begin

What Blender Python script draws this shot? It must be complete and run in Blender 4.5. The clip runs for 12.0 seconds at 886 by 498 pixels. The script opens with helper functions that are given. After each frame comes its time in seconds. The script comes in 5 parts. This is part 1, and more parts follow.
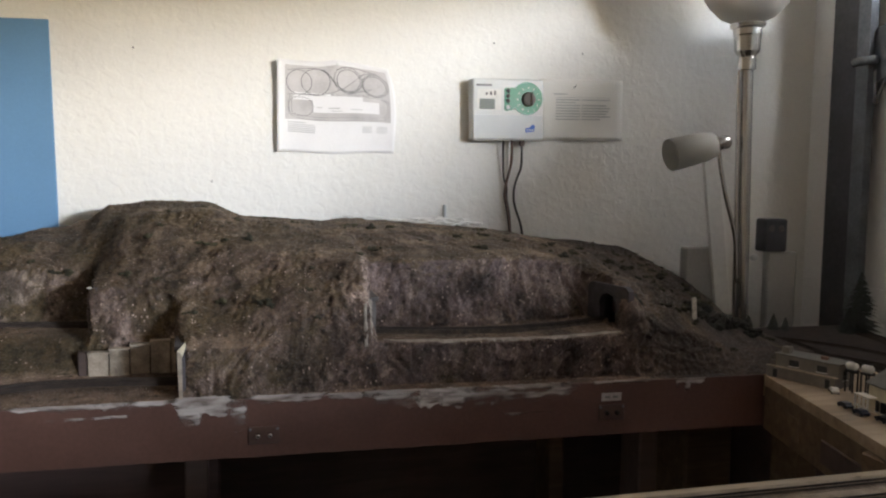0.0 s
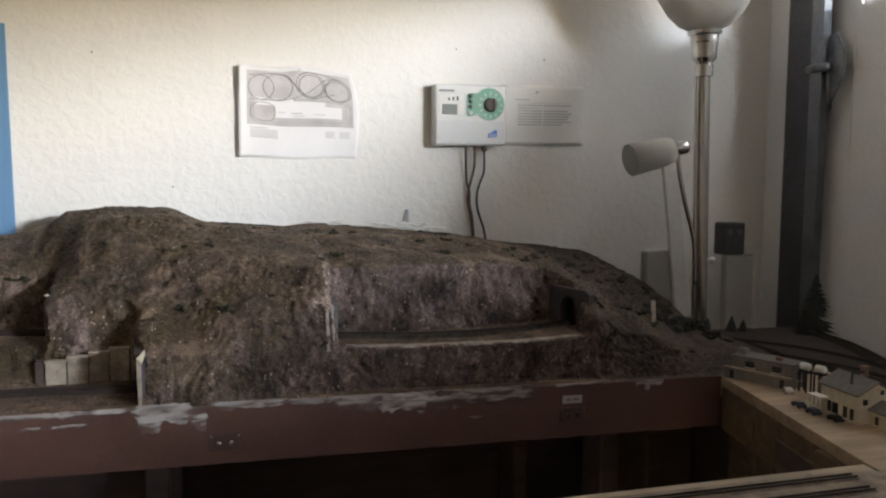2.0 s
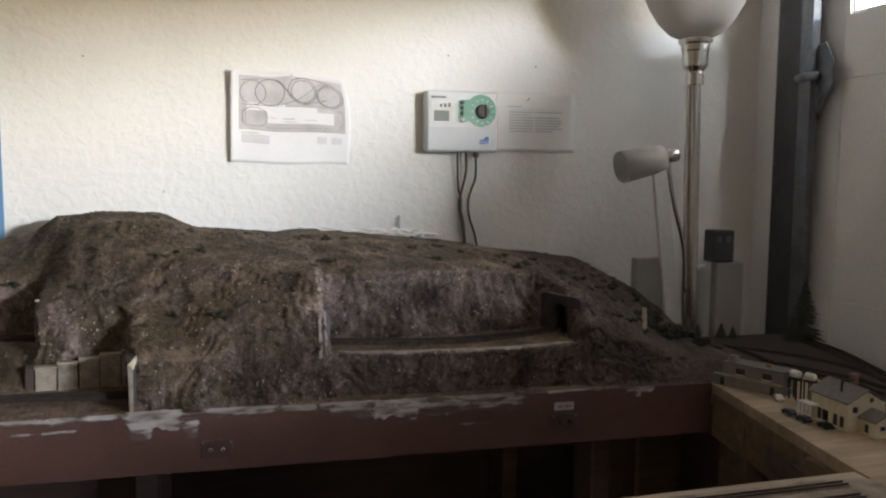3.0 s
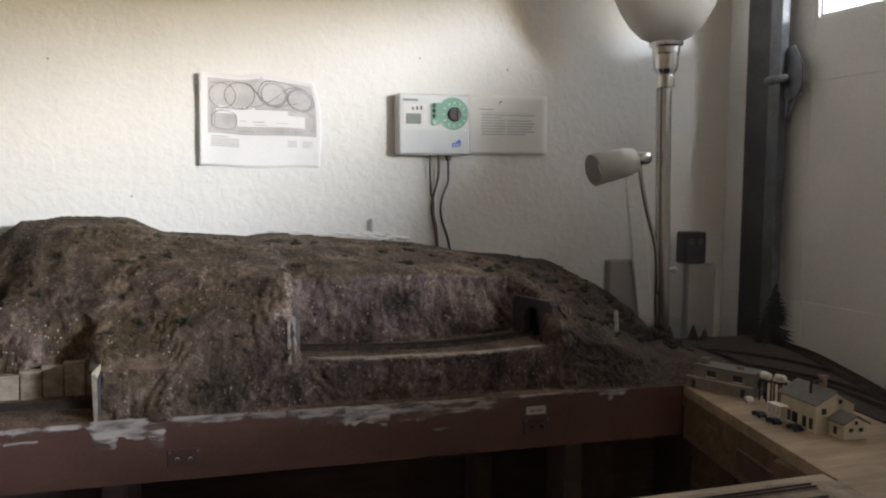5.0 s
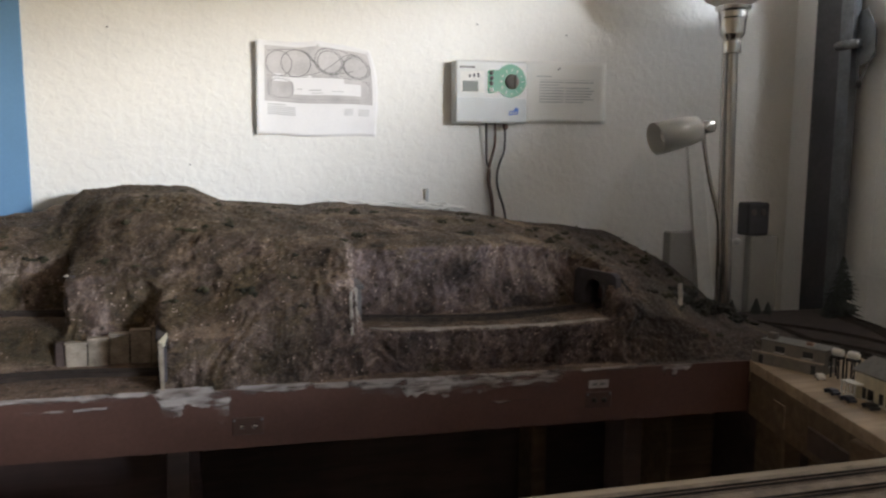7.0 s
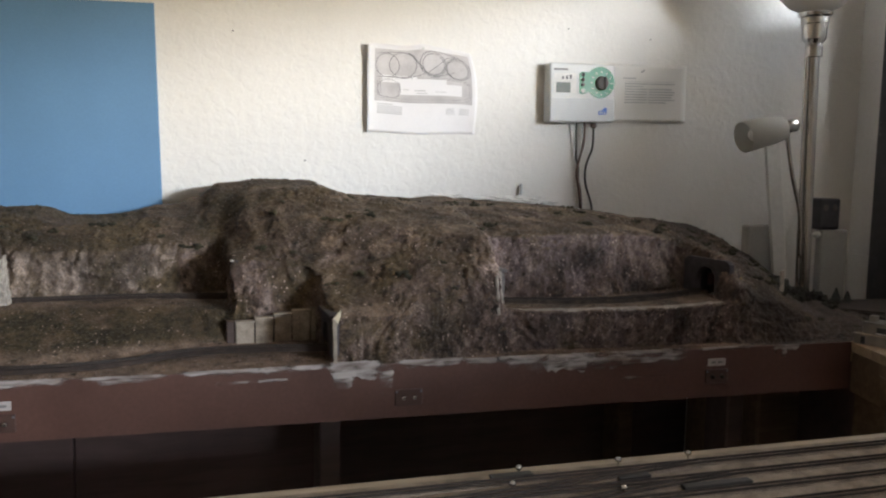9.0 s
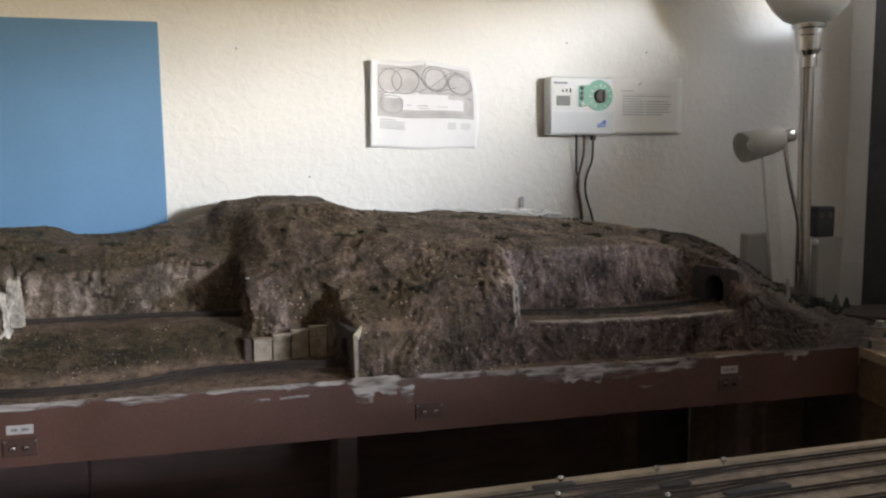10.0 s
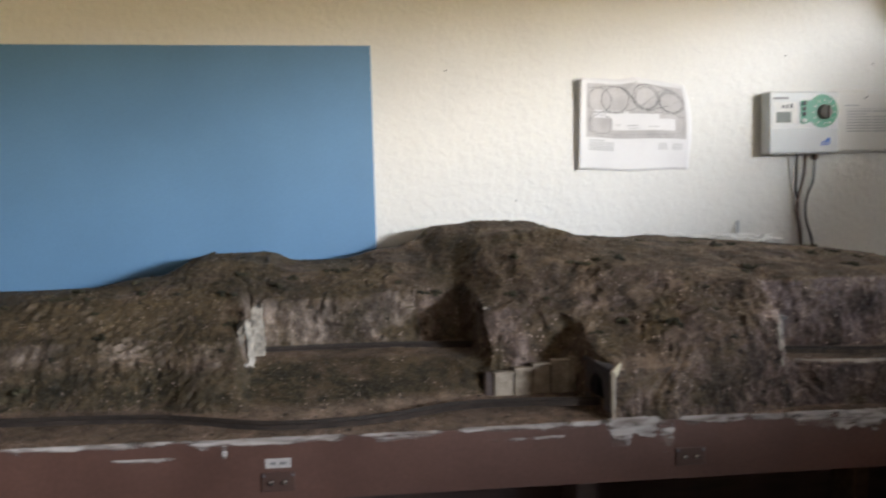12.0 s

end

● **Task to carry out**: Copy out the listing exactly as it stands, but not the pictures.

● **Result of the exercise**:
What Blender Python script draws this shot? It must be complete and run in Blender 4.5. The clip runs for 12.0 seconds at 886 by 498 pixels. The script opens with helper functions that are given. After each frame comes its time in seconds. The script comes in 5 parts. This is part 1, and more parts follow.
0.0 s
2.0 s
3.0 s
5.0 s
7.0 s
9.0 s
10.0 s
12.0 s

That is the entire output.